One of the blogs I read sent me to the NYTimes which then got me to this article about online backgammon. I like backgammon. Years ago I dated a guy who made his living playing backgammon. So I thought, gee, that sounds like fun... playing on line with different people and then I bitch slapped myself back to reality.
I have a problem with online gaming. Nope. I am not a 14 year old white boy with joystick thumbs. I'm so much worse.
Years of family Yahzee and I Doubt It and Gin Rummy and Backgammon started me down the slippery slope. I picked up bridge in high school and in college discovered that fools, with cash, were willing to lay that cash on the line... I made beer money and more playing bridge - some of my best games and biggest hauls were to and from and during protest rallys - the 60's were a very confusing time.
When I got out of college I found tournament (duplicate) bridge which was great because I moved around the country a lot. Find a club - which was easy - and you've got a game. But, the problem with bridge is that you have to play with bridge players and a lot of them, a whole lot of them, are boring and/or obnoxious and just not the kind of people I want to spend time with so I abandoned bridge.
Until Sierra On Line. I cannot remember how I found Sierra On Line. Oh wait, yes I can. I read about a woman game maker - Roberta Williams who created Kings Quest. While looking into her and how a person of the female persuasion had blasted into this really tight boys club of personal computers, I found that she and her husband had started this company Sierra and they were looking at on line games and they needed beta testers.
Hello?!!! me! me! me! Pick Me!!! And they did! They had about 6 or 7 games on line and it worked with a real GUI client that they sent to you in the mail on diskette. You played via dialup. And bridge was one fo the games.
I was totally sucked in. I mainly played with one partner who was a Republican real estate attorney in LA who's screen name was Sweetie. For about 4 years, nearly every evening and all day on the weekends I was logged on playing bridge. Then they sold the company.
And I found OKbridge - it's a nice website now but then it was black and white command line stuff via a special Electronic Bulletin Board System kind of a thing. No GUI this time and the bridge was serious bridge - really top drawer stuff. The night of the OJ chase, I won a 7 NoTrump hand with those idiots playing on the TV in the background. No one else did as well with that hand and I jumped up the rankings. It was heady. And the participants were from around the world so it was as easy to get a game at 6 a.m. as it was at 6 p.m.

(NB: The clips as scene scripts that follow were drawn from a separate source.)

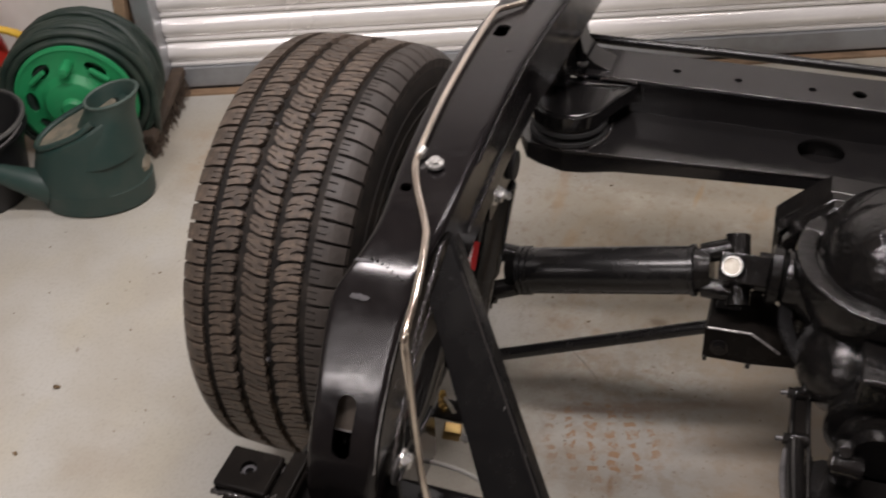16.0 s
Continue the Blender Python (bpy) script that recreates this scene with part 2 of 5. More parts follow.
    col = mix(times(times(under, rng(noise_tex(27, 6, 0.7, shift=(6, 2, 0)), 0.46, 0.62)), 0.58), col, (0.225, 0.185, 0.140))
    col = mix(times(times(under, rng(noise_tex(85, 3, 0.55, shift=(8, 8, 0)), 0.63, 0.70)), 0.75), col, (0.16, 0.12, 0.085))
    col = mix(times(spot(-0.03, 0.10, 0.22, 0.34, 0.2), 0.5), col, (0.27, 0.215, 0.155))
    col = mix(times(times(spot(-0.22, 0.58, 0.52, 0.50, 0.45), rng(noise_tex(6, 6, 0.68, shift=(2, 6, 0)), 0.22, 0.56)), 0.75), col, (0.285, 0.25, 0.185))
    # shade below the front cross member, painted into the floor colour through noise
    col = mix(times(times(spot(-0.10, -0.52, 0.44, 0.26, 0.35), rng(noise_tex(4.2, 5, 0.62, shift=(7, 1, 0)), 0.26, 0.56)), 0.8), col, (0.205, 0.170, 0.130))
    behind = spot(-0.25, 0.52, 0.60, 0.55, 0.5)
    col = mix(times(times(behind, rng(noise_tex(13, 7, 0.72, stretch=(1.4, 0.7, 1), shift=(3, 7, 0)), 0.50, 0.66)), 0.6), col, (0.27, 0.20, 0.125))
    col = mix(times(times(behind, rng(noise_tex(40, 5, 0.7, shift=(1, 9, 0)), 0.52, 0.66)), 0.5), col, (0.24, 0.19, 0.13))
    # long narrow dark-brown band, fine cracks and oil drips
    def streak(x, y, deg, half, wide, inner=0.2):
        mp = n.new("ShaderNodeMapping")
        mp.vector_type = "TEXTURE"
        mp.inputs["Location"].default_value = (x, y, 0)
        mp.inputs["Rotation"].default_value = (0, 0, math.radians(deg))
        mp.inputs["Scale"].default_value = (half, wide, 1)
        wv = n.new("ShaderNodeTexNoise")
        wv.inputs["Scale"].default_value, wv.inputs["Detail"].default_value = 14, 4
        l.new(tc.outputs["Object"], wv.inputs["Vector"])
        ad = n.new("ShaderNodeVectorMath")
        ad.operation = "MULTIPLY_ADD"
        ad.inputs[1].default_value = (0.022, 0.022, 0)
        l.new(wv.outputs["Color"], ad.inputs[0])
        l.new(tc.outputs["Object"], ad.inputs[2])
        sh = n.new("ShaderNodeVectorMath")
        sh.inputs[1].default_value = (-0.011, -0.011, 0)
        l.new(ad.outputs["Vector"], sh.inputs[0])
        l.new(sh.outputs["Vector"], mp.inputs["Vector"])
        ln = n.new("ShaderNodeVectorMath")
        ln.operation = "LENGTH"
        l.new(mp.outputs["Vector"], ln.inputs[0])
        return rng(ln.outputs["Value"], 1.0, inner)

    for x, y, deg, half, wide, tone, k in ((-0.27, 0.100, 17, 0.30, 0.016, (0.215, 0.165, 0.125), 0.85), (-0.33, 0.072, 17, 0.16, 0.012, (0.19, 0.125, 0.085), 0.8),
                                           (-0.296, -0.085, -80, 0.034, 0.0075, (0.20, 0.13, 0.08), 0.9), (-0.395, 0.168, -43, 0.070, 0.0035, (0.20, 0.17, 0.14), 0.8),
                                           (-0.287, 0.314, 10, 0.026, 0.016, (0.15, 0.11, 0.07), 0.95), (-0.259, 0.392, 60, 0.020, 0.012, (0.20, 0.15, 0.09), 0.8),
                                           (-0.268, 0.735, 84, 0.075, 0.009, (0.36, 0.24, 0.12), 0.6), (-0.180, 0.810, 40, 0.035, 0.018, (0.38, 0.27, 0.15), 0.45),
                                           (-0.560, 0.66, 95, 0.16, 0.020, (0.36, 0.26, 0.15), 0.45), (-0.505, 0.50, 80, 0.11, 0.022, (0.36, 0.26, 0.15), 0.4),
                                           (-0.190, 0.048, 30, 0.014, 0.008, (0.24, 0.20, 0.16), 0.8), (-0.284, 0.180, 0, 0.012, 0.009, (0.25, 0.18, 0.12), 0.8),
                                           (-0.585, -0.50, 55, 0.20, 0.040, (0.24, 0.17, 0.11), 0.7), (-0.665, -0.640, 52, 0.14, 0.030, (0.22, 0.15, 0.095), 0.75),
                                           (-0.975, -0.862, 20, 0.020, 0.013, (0.22, 0.17, 0.12), 0.8), (-1.86, -0.54, 20, 0.02, 0.010, (0.24, 0.19, 0.14), 0.8)):
        f = times(streak(x, y, deg, half, wide), rng(noise_tex(34, 5, 0.7, shift=(x * 9, y * 7, 0)), 0.30, 0.52))
        col = mix(times(f, k), col, tone)
    # rusty print of a boot sole: rows of worn lugs
    mp = n.new("ShaderNodeMapping")
    mp.vector_type = "TEXTURE"
    mp.inputs["Location"].default_value = (-0.335, 0.008, 0)
    mp.inputs["Rotation"].default_value = (0, 0, math.radians(17))
    l.new(tc.outputs["Object"], mp.inputs["Vector"])
    sx = n.new("ShaderNodeSeparateXYZ")
    l.new(mp.outputs["Vector"], sx.inputs["Vector"])

    def wavy(v, per, shift, lo, hi):
        x = n.new("ShaderNodeMath")
        x.operation = "MULTIPLY_ADD"
        x.inputs[1].default_value, x.inputs[2].default_value = 2 * math.pi / per, shift
        l.new(v, x.inputs[0])
        y = n.new("ShaderNodeMath")
        y.operation = "SINE"
        l.new(x.outputs["Value"], y.inputs[0])
        return rng(y.outputs["Value"], lo, hi)

    wr = n.new("ShaderNodeTexNoise")
    wr.inputs["Scale"].default_value = 28
    l.new(tc.outputs["Object"], wr.inputs["Vector"])
    wa = n.new("ShaderNodeVectorMath")
    wa.operation = "MULTIPLY_ADD"
    wa.inputs[1].default_value = (0.035, 0.045, 0)
    l.new(wr.outputs["Color"], wa.inputs[0])
    l.new(mp.outputs["Vector"], wa.inputs[2])
    l.new(wa.outputs["Vector"], sx.inputs["Vector"])
    lug = times(wavy(sx.outputs["X"], 0.035, 1.0, -0.10, 0.60), wavy(sx.outputs["Y"], 0.022, 0.4, -0.60, 0.2))
    lug = times(lug, rng(noise_tex(48, 5, 0.7, shift=(3, 3, 0)), 0.36, 0.54))
    col = mix(times(times(spot(-0.328, 0.006, 0.135, 0.115, 0.55), lug), 1.0), col, (0.235, 0.140, 0.075))
    col = mix(rng(noise_tex(38, 3, 0.6, shift=(1, 5, 0)), 0.68, 0.76, 0, 0.6), col, (0.18, 0.13, 0.09))
    col = mix(rng(noise_tex(160, 2, 0.5), 0.45, 0.7, 0, 0.18), col, (0.25, 0.22, 0.18))
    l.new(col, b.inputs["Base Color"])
    l.new(rng(noise_tex(6, 5, 0.6), 0.3, 0.7, 0.34, 0.55), b.inputs["Roughness"])
    bp = n.new("ShaderNodeBump")
    bp.inputs["Strength"].default_value, bp.inputs["Distance"].default_value = 0.12, 0.002
    l.new(noise_tex(120, 4, 0.6), bp.inputs["Height"])
    l.new(bp.outputs["Normal"], b.inputs["Normal"])
    return m


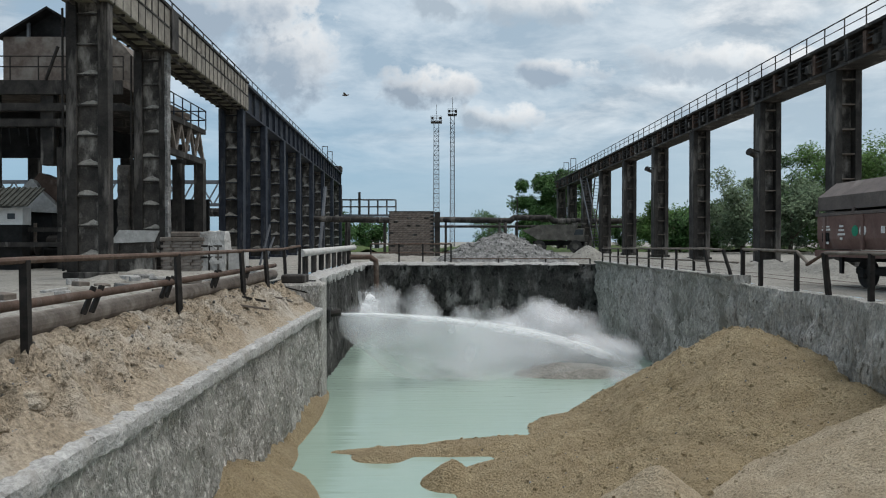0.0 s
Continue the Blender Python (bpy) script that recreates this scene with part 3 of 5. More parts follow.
# ---------------------------------------------------------------- crane gantries
def column(name, label, group, height, w, d, mat, ribs, dusty=1.0):
    """Built-up column that faces the camera: two flanges, a recessed web, cross ribs, base."""
    t = thing(name, label, "column", group=group)
    fl = 0.25 * w
    box_part("flange", (-w / 2, -w / 2 + fl, -d / 2, d / 2, 0.25, height), mat, t, bevel=0.02)
    box_part("flange", (w / 2 - fl, w / 2, -d / 2, d / 2, 0.25, height), mat, t, bevel=0.02)
    box_part("web", (-w / 2 + fl - 0.02, w / 2 - fl + 0.02, -0.08, 0.08, 0.25, height), M_WEB, t)
    for k in range(ribs):
        z = 0.9 + (height - 1.4) * k / (ribs - 1)
        bm = bmesh.new()
        bm_box(bm, -w / 2 + fl - 0.01, w / 2 - fl + 0.01, -d / 2 + 0.03, d / 2 - 0.03, z - 0.03, z + 0.03)
        # undusted ribs get the paler M_PIPE: light on their edges, put into colour
        part("rib", bm, mat if dusty else M_PIPE, t)
        # dust that lies on the rib
        if not dusty:
            continue
        wi, n = w - 2 * fl - 0.04, 7
        bm = bmesh.new()
        peak = random.uniform(0.25, 0.75)
        hgt = dusty * random.uniform(0.10, 0.26) * (1.0 if k < ribs - 2 else 0.4)
        xs = [-wi / 2 + wi * i / n for i in range(n + 1)]
        crest = [z + 0.04 + hgt * max(0.1, 1 - 1.5 * abs(i / n - peak)) * random.uniform(0.8, 1.15) for i in range(n + 1)]
        bm_prism(bm, [(xs[0], z + 0.03), (xs[-1], z + 0.03)] + [(x, c) for x, c in zip(xs[::-1], crest[::-1])], -d / 2 + 0.04, -0.08)
        for v in bm.verts:
            if v.co.z > z + 0.035 and v.co.y < -d / 2 + 0.05:
                v.co.z = z + 0.035 + (v.co.z - z - 0.035) * 0.25
        part("dust_heap", bm, M_YARD, t)
    box_part("base_plate", (-w / 2 - 0.12, w / 2 + 0.12, -d / 2 - 0.12, d / 2 + 0.12, 0.0, 0.25), mat, t, bevel=0.03)
    return t


# the wagon's side: inner edge at x = 21, columns in depth
RX = 21.6
RY = [37.6, 46.3, 58.2, 68.6, 79.5, 91.0, 102.0, 113.0, 123.0]
first = column("gantry_column", "tall sooty riveted steel gantry column", "columns of the east gantry", 10.5, 1.38, 1.0, M_STEEL, 8, 0)
first.matrix_basis = pose(RX, RY[0], 0)
for y in RY[1:]:
    copy_thing(first, pose(RX, y, 0))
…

One night I found myself in a game with a guy from Japan and one from Sweden and one from the US. There was not a lot of chit chat in these games as they were serious play. But that night the guy from the US asked me where in the US I was and I said - Seattle... it took about 6 message swaps to learn he was in an office that I could actually SEE from my terrace! But he sucked as a player so, thankfully, I never ran into him again...
I cannot now remember what brought an end to OKBridge but I managed to get my life back and, so far, keep it. Nope, I don't need online Backgammon, thank you very much.